→ Short exercise:
Take the data below and extract the lines from the one with "what is given" to the one with "way = (m.to_3x3()", inclusive, exactly as written.

## begin Dataset content

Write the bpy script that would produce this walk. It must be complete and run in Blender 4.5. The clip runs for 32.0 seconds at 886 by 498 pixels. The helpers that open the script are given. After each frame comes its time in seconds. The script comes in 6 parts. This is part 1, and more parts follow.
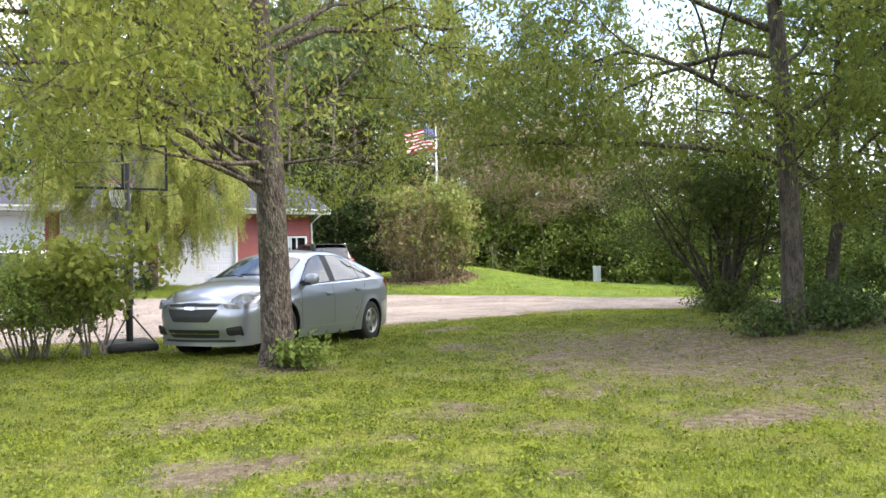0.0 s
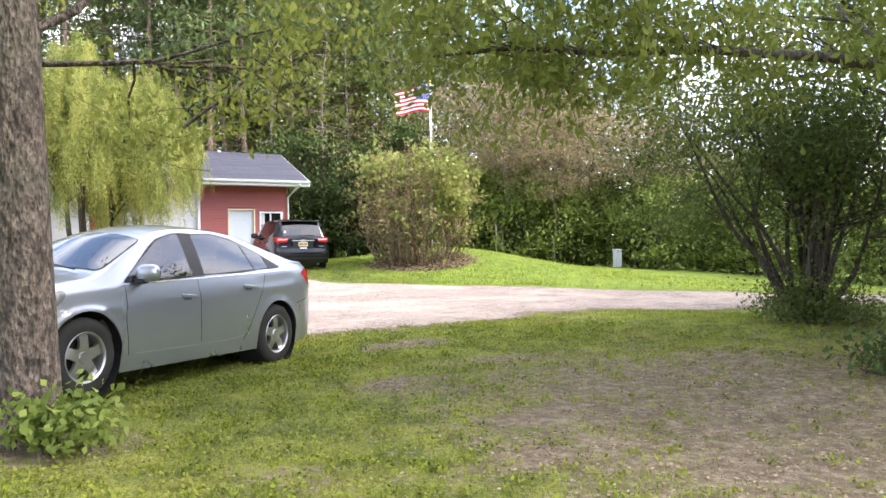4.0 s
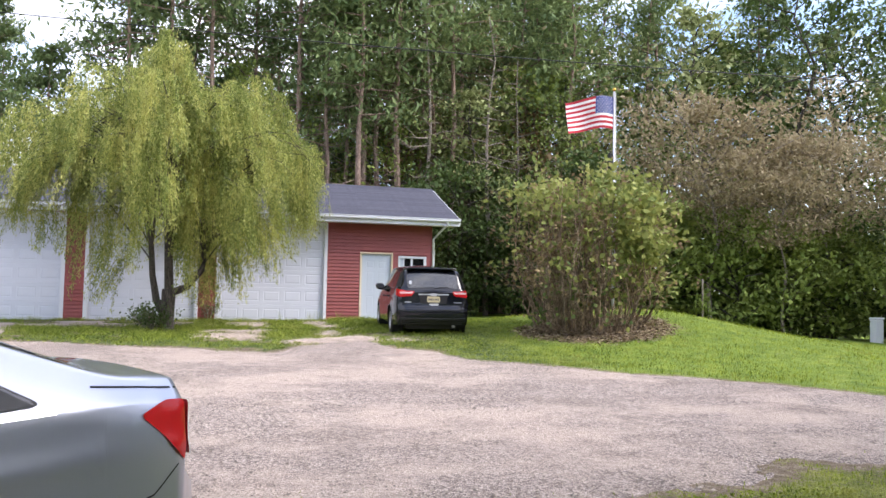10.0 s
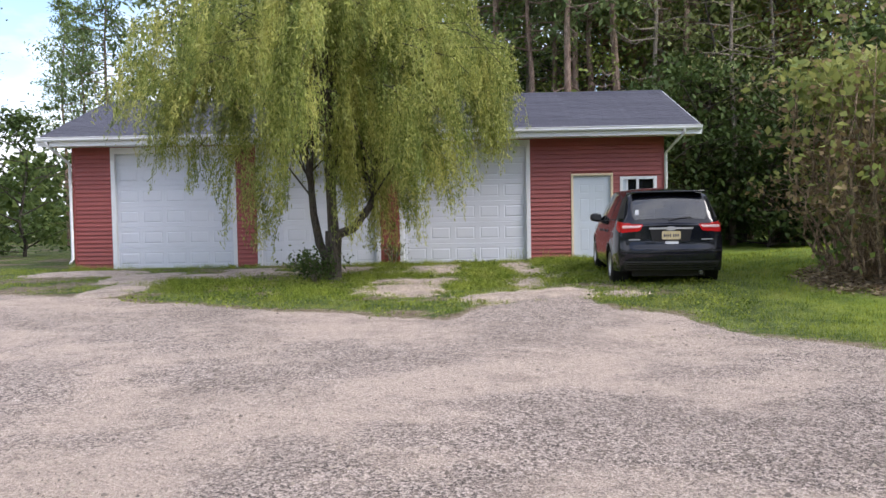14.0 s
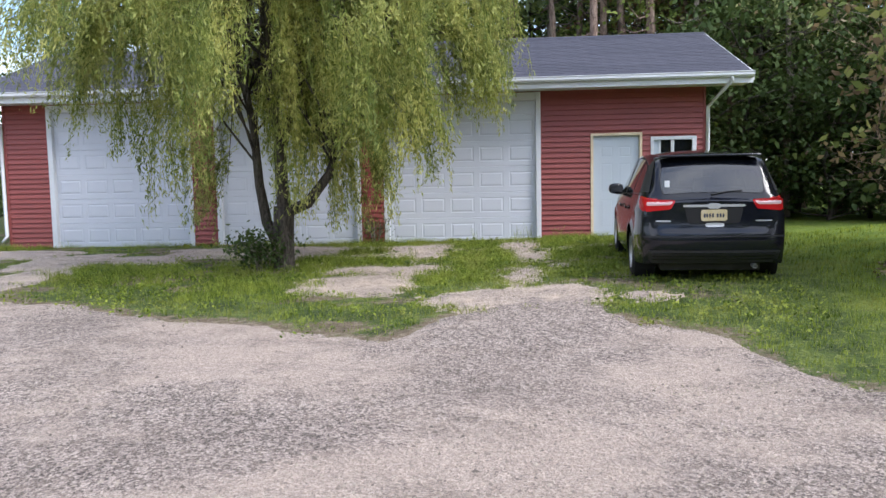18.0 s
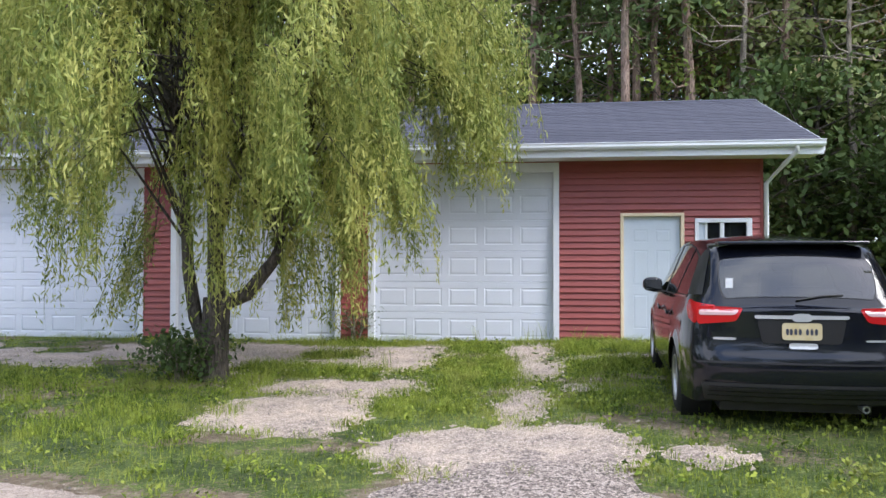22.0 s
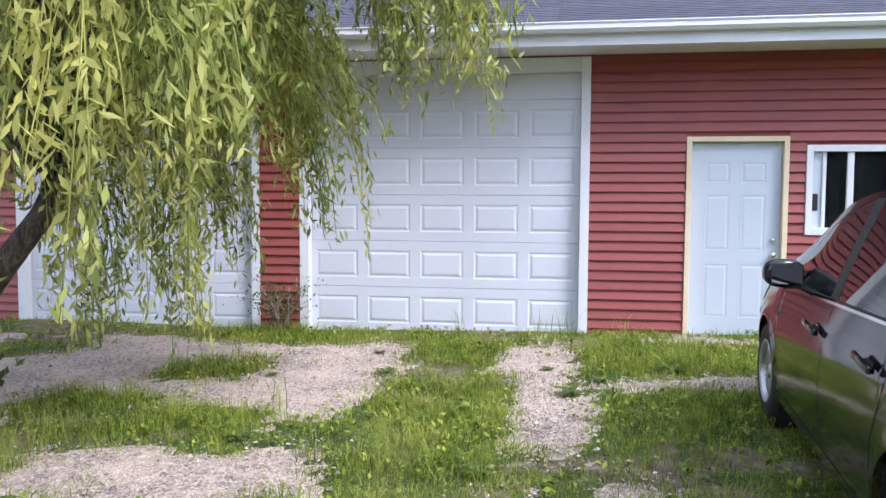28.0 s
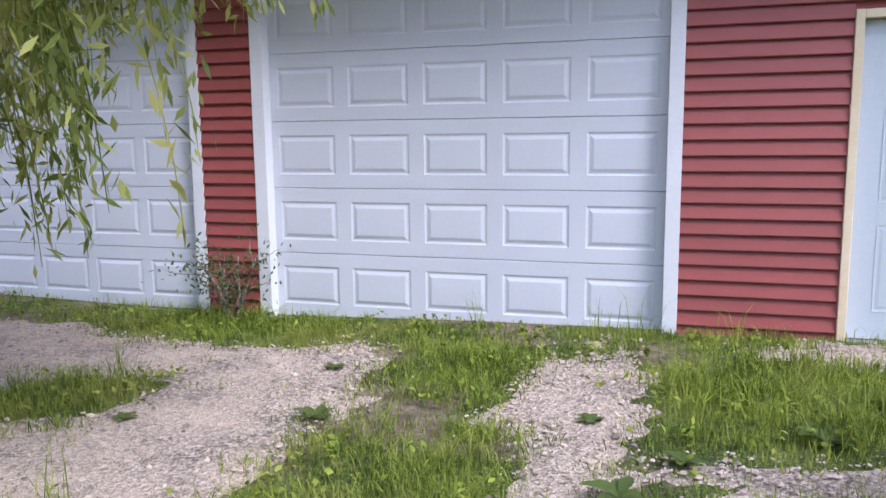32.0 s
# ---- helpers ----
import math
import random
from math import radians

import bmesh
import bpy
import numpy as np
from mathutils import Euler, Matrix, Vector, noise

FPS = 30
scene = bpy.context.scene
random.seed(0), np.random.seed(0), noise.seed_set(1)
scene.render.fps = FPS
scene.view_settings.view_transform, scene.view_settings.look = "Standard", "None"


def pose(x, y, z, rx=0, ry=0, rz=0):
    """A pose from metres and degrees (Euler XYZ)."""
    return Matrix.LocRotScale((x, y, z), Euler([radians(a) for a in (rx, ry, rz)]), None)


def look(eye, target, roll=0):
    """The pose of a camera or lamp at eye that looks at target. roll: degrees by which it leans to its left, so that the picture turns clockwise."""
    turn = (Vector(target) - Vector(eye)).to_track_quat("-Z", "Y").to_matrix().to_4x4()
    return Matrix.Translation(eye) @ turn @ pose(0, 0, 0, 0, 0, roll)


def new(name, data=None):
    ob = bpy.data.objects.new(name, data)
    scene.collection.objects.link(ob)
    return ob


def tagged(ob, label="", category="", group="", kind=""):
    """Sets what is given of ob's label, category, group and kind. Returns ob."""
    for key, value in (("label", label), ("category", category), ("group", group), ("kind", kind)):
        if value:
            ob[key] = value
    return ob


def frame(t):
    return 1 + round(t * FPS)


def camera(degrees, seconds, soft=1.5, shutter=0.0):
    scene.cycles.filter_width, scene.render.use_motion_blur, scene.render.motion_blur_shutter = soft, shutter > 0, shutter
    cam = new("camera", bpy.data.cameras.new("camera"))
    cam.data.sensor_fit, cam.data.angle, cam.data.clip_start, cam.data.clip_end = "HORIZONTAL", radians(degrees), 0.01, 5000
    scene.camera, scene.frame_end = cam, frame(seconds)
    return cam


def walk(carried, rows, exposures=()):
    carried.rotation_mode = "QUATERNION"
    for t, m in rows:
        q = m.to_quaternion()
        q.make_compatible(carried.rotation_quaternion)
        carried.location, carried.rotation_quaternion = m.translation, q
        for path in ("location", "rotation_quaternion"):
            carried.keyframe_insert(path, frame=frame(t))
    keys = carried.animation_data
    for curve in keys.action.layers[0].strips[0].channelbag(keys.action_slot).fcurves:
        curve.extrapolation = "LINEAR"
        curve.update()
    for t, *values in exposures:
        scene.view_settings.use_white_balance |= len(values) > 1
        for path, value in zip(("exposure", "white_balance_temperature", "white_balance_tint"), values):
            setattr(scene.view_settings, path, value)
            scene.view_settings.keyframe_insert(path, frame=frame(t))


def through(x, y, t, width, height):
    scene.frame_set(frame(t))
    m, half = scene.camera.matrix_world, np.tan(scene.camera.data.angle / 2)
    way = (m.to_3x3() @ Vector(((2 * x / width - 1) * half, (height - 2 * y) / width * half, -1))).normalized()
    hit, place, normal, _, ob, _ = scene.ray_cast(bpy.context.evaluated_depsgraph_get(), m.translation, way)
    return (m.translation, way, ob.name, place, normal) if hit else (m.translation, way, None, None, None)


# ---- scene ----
cam = camera(59.4, 32.0)
METRES, EYE, TILT, LEAN, TURN = 31.9, 1.5, 0.0, 0.0, -29.4
PATH = [
    (0, (-0.16, 0.752, 1.432), (0.836, 2.486, 1.473), -1.3),
    (0.5, (0.241, 1.244, 1.449), (1.445, 2.841, 1.449), -1.5),
    (1, (0.601, 1.671, 1.418), (1.869, 3.214, 1.297), -0.7),
    (1.5, (1.036, 2.156, 1.455), (2.15, 3.816, 1.391), -0.1),
    (2, (1.39, 2.615, 1.429), (2.364, 4.359, 1.336), -1.3),
    (2.5, (1.782, 3.063, 1.441), (2.632, 4.873, 1.398), -0.6),
    (3, (2.22, 3.541, 1.447), (3.154, 5.309, 1.425), -0.2),
    (3.5, (2.647, 4.002, 1.47), (3.672, 5.718, 1.415), 0.0),
    (4, (2.965, 4.496, 1.493), (3.921, 6.252, 1.482), -0.7),
    (4.5, (3.282, 4.934, 1.541), (4.169, 6.726, 1.569), -1.3),
    (6.5, (4.549, 6.44, 1.617), (5.383, 8.256, 1.707), 0.3),
    (7, (4.823, 6.866, 1.623), (5.718, 8.655, 1.633), 0.2),
    (7.5, (5.043, 7.393, 1.65), (5.759, 9.26, 1.602), -0.4),
    (8, (5.155, 7.974, 1.699), (5.657, 9.91, 1.697), 0.1),
    (8.5, (5.449, 8.492, 1.662), (5.842, 10.452, 1.718), 0.9),
    (9, (5.748, 9.075, 1.658), (6.161, 11.03, 1.748), 1.0),
    (9.5, (6.106, 9.621, 1.632), (6.714, 11.525, 1.708), 0.5),
    (10, (6.338, 10.271, 1.693), (6.841, 12.204, 1.809), 1.1),
    (10.5, (6.57, 10.788, 1.715), (6.987, 12.742, 1.806), 2.3),
    (11, (6.809, 11.156, 1.795), (7.16, 13.124, 1.735), 2.1),
    (11.5, (6.906, 11.868, 1.732), (7.394, 13.802, 1.587), 3.8),
    (12, (7.057, 12.503, 1.762), (7.483, 14.456, 1.716), 1.9),
    (12.5, (7.091, 13.151, 1.778), (7.41, 15.125, 1.754), 0.6),
    (13, (7.124, 13.767, 1.797), (7.306, 15.758, 1.739), -1.2),
    (13.5, (7.195, 14.334, 1.854), (7.176, 16.333, 1.78), -2.4),
    (15.5, (7.874, 16.4, 1.981), (7.8, 18.396, 1.896), 0.6),
    (16, (7.975, 16.795, 1.995), (7.878, 18.791, 1.905), -0.1),
    (16.5, (7.938, 17.133, 1.995), (7.753, 19.122, 1.902), -0.2),
    (17, (7.991, 17.447, 2.018), (7.825, 19.425, 1.776), 0.6),
    (17.5, (8.114, 17.795, 2.023), (7.956, 19.765, 1.716), -0.0),
    (18, (8.164, 18.189, 2.016), (8.007, 20.175, 1.846), -1.1),
    (18.5, (8.276, 18.613, 2.059), (8.206, 20.612, 2.032), -0.8),
    (19, (8.419, 18.997, 2.053), (8.359, 20.996, 2.071), -0.1),
    (19.5, (8.421, 19.367, 2.02), (8.199, 21.355, 2.027), 0.6),
    (20, (8.419, 19.725, 2.066), (8.097, 21.698, 2.097), 0.8),
    (20.5, (8.532, 20.111, 2.066), (8.14, 22.072, 2.103), 0.2),
    (21, (8.5, 20.471, 2.04), (8.067, 22.423, 1.993), -0.6),
    (21.5, (8.503, 20.872, 2.086), (8.144, 22.839, 2.048), -0.7),
    (22, (8.567, 21.197, 2.1), (8.328, 23.182, 2.14), 0.1),
    (22.5, (8.546, 21.6, 2.098), (8.35, 23.589, 2.174), 1.0),
    (23, (8.46, 22.023, 2.113), (8.252, 24.012, 2.146), 1.0),
    (23.5, (8.427, 22.477, 2.081), (8.225, 24.466, 2.005), 0.3),
    (24, (8.344, 22.928, 2.08), (8.133, 24.909, 1.911), -0.1),
    (24.5, (8.26, 23.375, 2.075), (7.981, 25.349, 1.915), 0.9),
    (25, (8.315, 23.796, 2.036), (7.992, 25.769, 1.978), 1.3),
    (25.5, (8.376, 24.237, 2.017), (8.039, 26.208, 2.06), 0.9),
    (27.5, (8.592, 25.558, 2.299), (8.151, 27.505, 2.188), 0.7),
    (28, (8.651, 25.878, 2.29), (8.351, 27.851, 2.162), 0.3),
    (28.5, (8.706, 26.277, 2.275), (8.497, 28.264, 2.182), -0.2),
    (29, (8.68, 26.664, 2.258), (8.516, 28.656, 2.189), -1.0),
    (29.5, (8.705, 27.087, 2.247), (8.659, 29.086, 2.196), -1.3),
    (30, (8.792, 27.47, 2.25), (8.679, 29.466, 2.174), -0.6),
    (30.5, (8.8, 27.841, 2.194), (8.558, 29.819, 2.026), 0.0),
    (31, (8.819, 28.247, 2.161), (8.498, 30.206, 1.916), 0.7),
    (31.5, (8.958, 28.553, 2.194), (8.446, 30.46, 1.876), -0.2),
    (32, (8.941, 28.966, 2.204), (8.363, 30.859, 1.918), -0.6),
]
EXPOSURE = ((0.0, 1.8, 6600, 12), (1.0, 2.1, 6800, 16), (4.0, 2.1, 6600, 16), (7.0, 1.85, 6500, 18), (9.0, 1.5, 6300, 18), (10.5, 1.4, 6300, 17), (12.0, 1.08, 6300, 16), (16.0, 1.0, 6200, 14), (20.0, 1.25, 5900, 12), (24.0, 1.4, 6000, 14), (28.0, 1.65, 5800, 18), (30.0, 1.62, 5750, 19), (32.0, 1.42, 5700, 20))
walk(cam, [(t, look(eye, target, roll)) for t, eye, target, roll in PATH], EXPOSURE)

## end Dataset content

→ Solution:
    """Sets what is given of ob's label, category, group and kind. Returns ob."""
    for key, value in (("label", label), ("category", category), ("group", group), ("kind", kind)):
        if value:
            ob[key] = value
    return ob


def frame(t):
    return 1 + round(t * FPS)


def camera(degrees, seconds, soft=1.5, shutter=0.0):
    scene.cycles.filter_width, scene.render.use_motion_blur, scene.render.motion_blur_shutter = soft, shutter > 0, shutter
    cam = new("camera", bpy.data.cameras.new("camera"))
    cam.data.sensor_fit, cam.data.angle, cam.data.clip_start, cam.data.clip_end = "HORIZONTAL", radians(degrees), 0.01, 5000
    scene.camera, scene.frame_end = cam, frame(seconds)
    return cam


def walk(carried, rows, exposures=()):
    carried.rotation_mode = "QUATERNION"
    for t, m in rows:
        q = m.to_quaternion()
        q.make_compatible(carried.rotation_quaternion)
        carried.location, carried.rotation_quaternion = m.translation, q
        for path in ("location", "rotation_quaternion"):
            carried.keyframe_insert(path, frame=frame(t))
    keys = carried.animation_data
    for curve in keys.action.layers[0].strips[0].channelbag(keys.action_slot).fcurves:
        curve.extrapolation = "LINEAR"
        curve.update()
    for t, *values in exposures:
        scene.view_settings.use_white_balance |= len(values) > 1
        for path, value in zip(("exposure", "white_balance_temperature", "white_balance_tint"), values):
            setattr(scene.view_settings, path, value)
            scene.view_settings.keyframe_insert(path, frame=frame(t))


def through(x, y, t, width, height):
    scene.frame_set(frame(t))
    m, half = scene.camera.matrix_world, np.tan(scene.camera.data.angle / 2)
    way = (m.to_3x3() @ Vector(((2 * x / width - 1) * half, (height - 2 * y) / width * half, -1))).normalized()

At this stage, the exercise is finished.